Los conflictos no son momentos para hacer gimnasia emocional. Normalmente son momentos que nos demandan habilidades ya trabajadas, ya adquiridas. De ahí la importancia de cultivarlas en la cultura organizativa, en la educación social. La ventaja que tenemos es que estamos expuestos permanentemente al conflicto, y cada situación de conflicto, abordada desde la responsabilidad individual, es una oportunidad de mejora como individuo y como equipo. Suelo proponer a las partes que, en cualquier situación de conflicto, que durante el proceso de negociación, la actitud sea de aprendizaje, que se aborde desde el deseo aprender algo nuevo. El conflicto, interno o externo, es una oportunidad de poner el foco en uno mismo y en lo que nos rodea, y desde ahí iniciar un nuevo ciclo de aprendizaje. Para lograr ese aprendizaje es útil presuponer una intención positiva en el otro, buscar y explorar la necesidad propia y ajena, aceptando que nos sentimos vulnerables y que esa percepción no es responsabilidad del otro. Desde este punto partimos con las herramientas necesarias para gestionar adecuadamente un conflicto, para ser responsables y libres de iniciarlo o ponerle fin.

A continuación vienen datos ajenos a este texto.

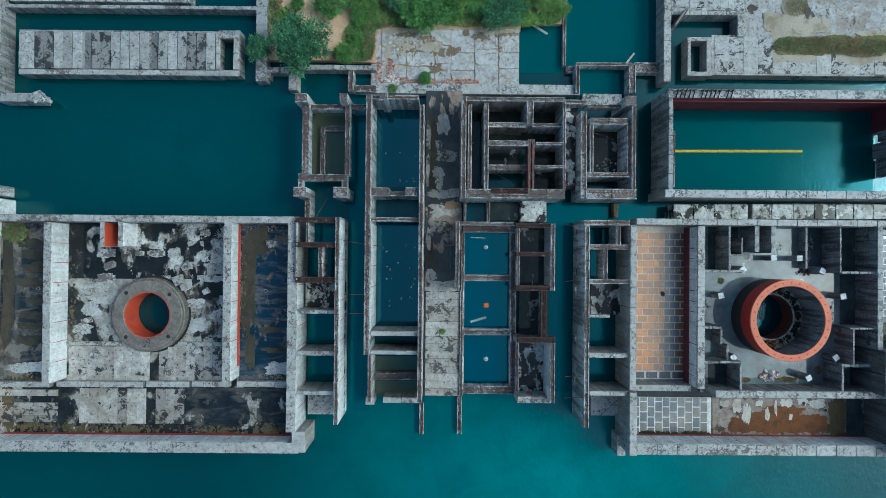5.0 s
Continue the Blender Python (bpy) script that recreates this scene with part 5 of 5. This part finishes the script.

Todos tenemos la capacidad de mitigar o disminuir el impacto de los conflictos en los que participamos. No los podemos evitar, pues no está sólo en nuestra mano que se produzcan, pero sí podemos ser protagonistas de su gestión. Podemos elegir sentirnos vulnerables y permitirnos identificar amenazas donde sólo disponemos de información parcial. Como alternativa, si uno lo elige, también podemos entrenar la habilidad de transformar nuestra percepción de vulnerabilidad en la llamada de atención que nos invita a iniciar el viaje del aprendizaje que nos ofrece un conflicto.
[1] Propongo leer a Rafael Bizquerra y José Luis Bimbela, para profundizar en el concepto de gimnasia emocional.